KUALA LUMPUR (March 25): The Securities Commission Malaysia (SC) running into a deficit in 2023 has pushed the regulator into questioning its financial sustainability and engaging the government towards a potential review of its fee structure to beef up its revenue.

SC chairman Datuk Seri Dr Awang Adek Hussin said talks are still in preliminary stages but noted that it is crucial towards addressing the commission’s financially unsustainable state.

“We just had a meeting with the Ministry of Finance [MOF] hardly a week ago. The conclusion for that meeting was that ‘okay, they [MOF] are receptive, they don’t mind but we have to engage our players’,” Awang Adek told the press on Monday.

“So we’re starting, not only [with] Bursa Malaysia, we have to start talking to the industry as a whole, see where we can land on this in an amicable way,” he added.

Awang Adek disclosed this in addressing the SC’s annual deficit swelling year-on-year in 2023.

The SC posted a net operating deficit of RM56.46 million in 2023, which is 384.5% higher compared to RM11.65 million a year earlier, on lower trading duties.

Revenue fell 7.2% to RM209.91 million from RM226.16 million a year ago, while expenses rose 12% to RM266.36 million from RM237.81 million previously.

“The SC, 90% of our revenue comes from duties imposed on trading in the market and that is shared between the SC and Bursa — with Bursa having the bigger share,” Awang Adek said.

Heavy reliance on trading activity

Awang Adek added that the SC’s earnings are therefore heavily reliant on the level of trading activity of a given year, noting that the commission requires an average daily value (ADV) of between RM2.5 billion and RM2.6 billion to break even.

“But last year, the value was so low, imagine we were at RM2.2 billion [ADV] compared to the RM2.5 billion to RM2.6 billion breakeven — so there’s this deficit,” he added.

“So, how do we move forward? We have to see how we can have a better revenue model in terms of sharing with Bursa. Is it fair this was done 30 years ago? Is what we’re doing now still relevant with the times?” he posed.

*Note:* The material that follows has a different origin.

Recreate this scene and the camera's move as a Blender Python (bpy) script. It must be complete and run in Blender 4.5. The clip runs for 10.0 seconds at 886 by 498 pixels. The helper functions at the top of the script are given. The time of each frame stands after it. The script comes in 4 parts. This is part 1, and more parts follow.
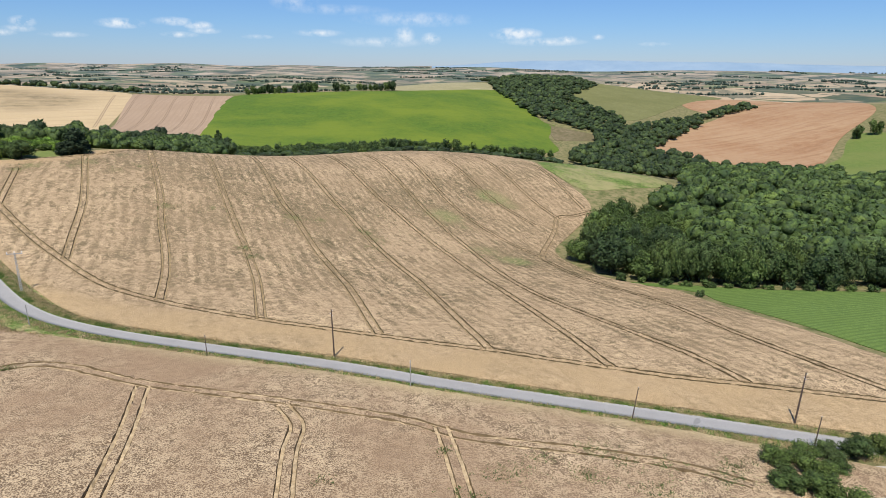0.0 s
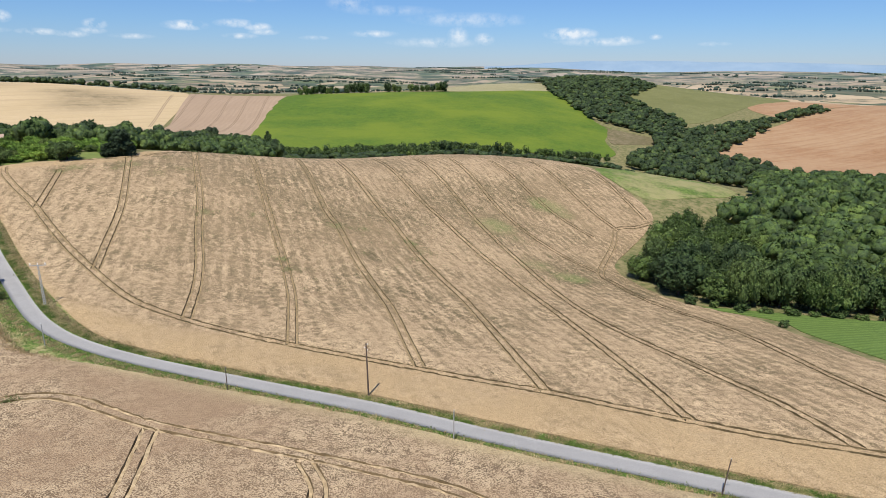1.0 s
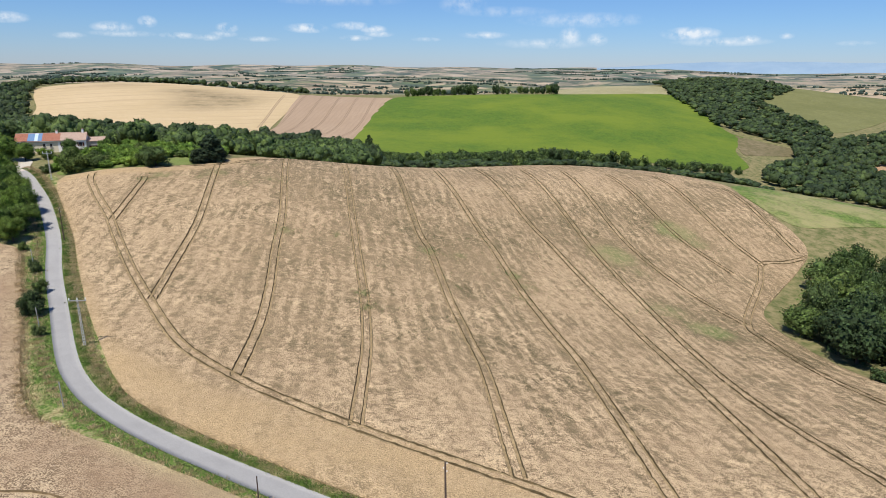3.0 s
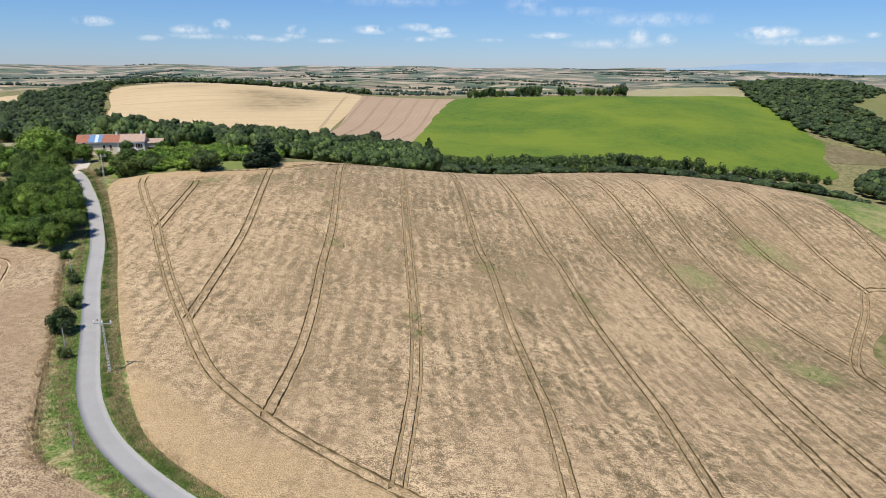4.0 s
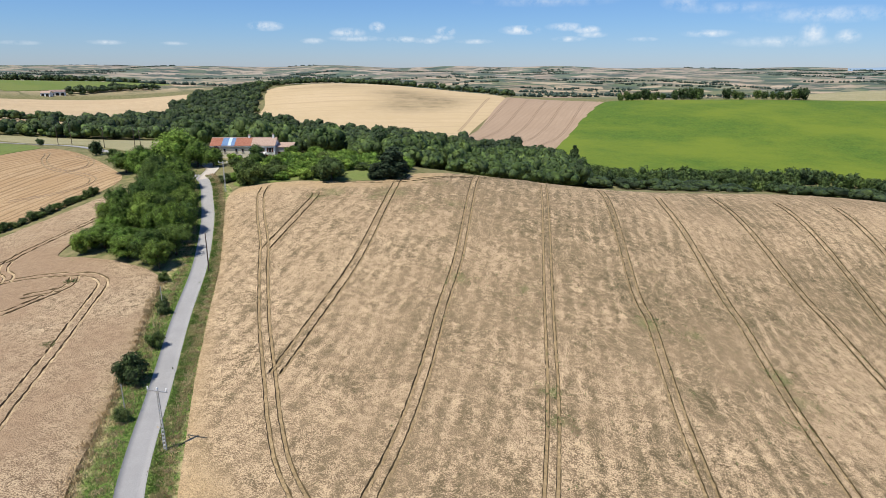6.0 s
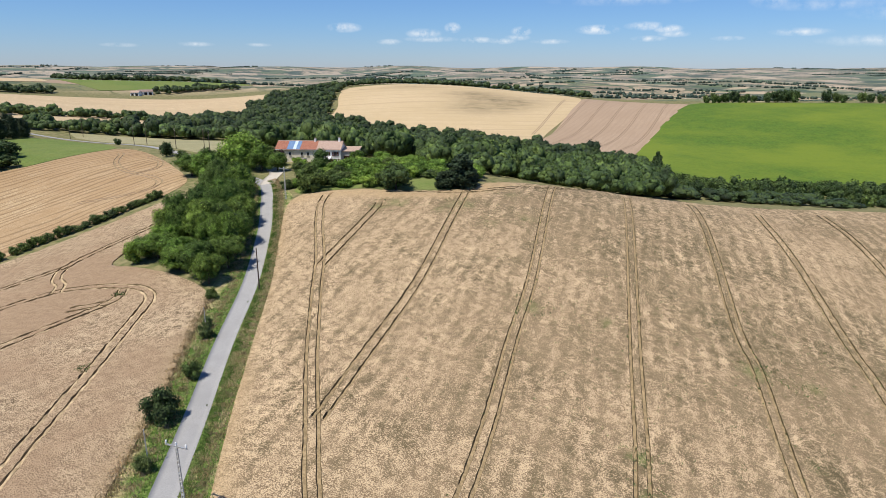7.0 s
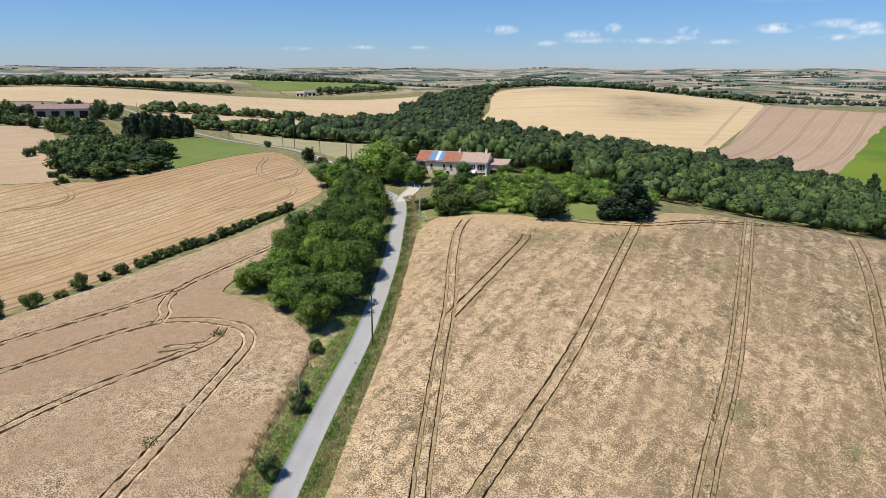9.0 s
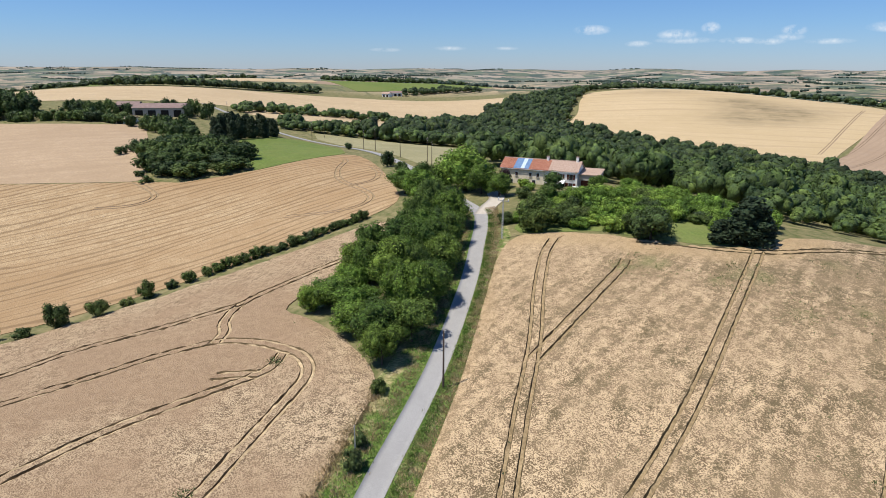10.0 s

Besides the SC’s trading duty structure with Bursa, Awang Adek also underlined the “minimal” fees it charges its players for its regulatory services, such as licensing.

Taking investment banks as an example, he said the SC charges them a licensing fee of RM2,000 per year, noting in jest that just having a single officer to check their books for a single day would exceed the figure.

“The central bank, they charge banks hundreds of thousands a year. So, these are the things that we have to review,” he added.

Awang Adek stressed that the SC’s financial sustainability is in question, reasoning that if it remains in the same unsustainable state for another decade down the road, posting a deficit year by year, the regulator will have to “close shop”.

“So, something must be done, [and] we’re working on it now,” he said.

Awang Adek explained that maybe low fees were fixed previously as Malaysia wanted to develop its capital markets and was not so concerned with overcharging fees, coupled with the stock market doing well in the 1990s generating enough revenue for the commission’s operations.

“But now that we see the situation has changed, we have to review the situation,” he added.

However, Awang Adek noted that he does not expect the SC to log a deficit for 2024, reasoning that the ADV for the year thus far stands at RM3 billion.

“So, if that [favourable ADV] continues for the rest of the year — it's only been three months — there will be a hefty surplus,” he said.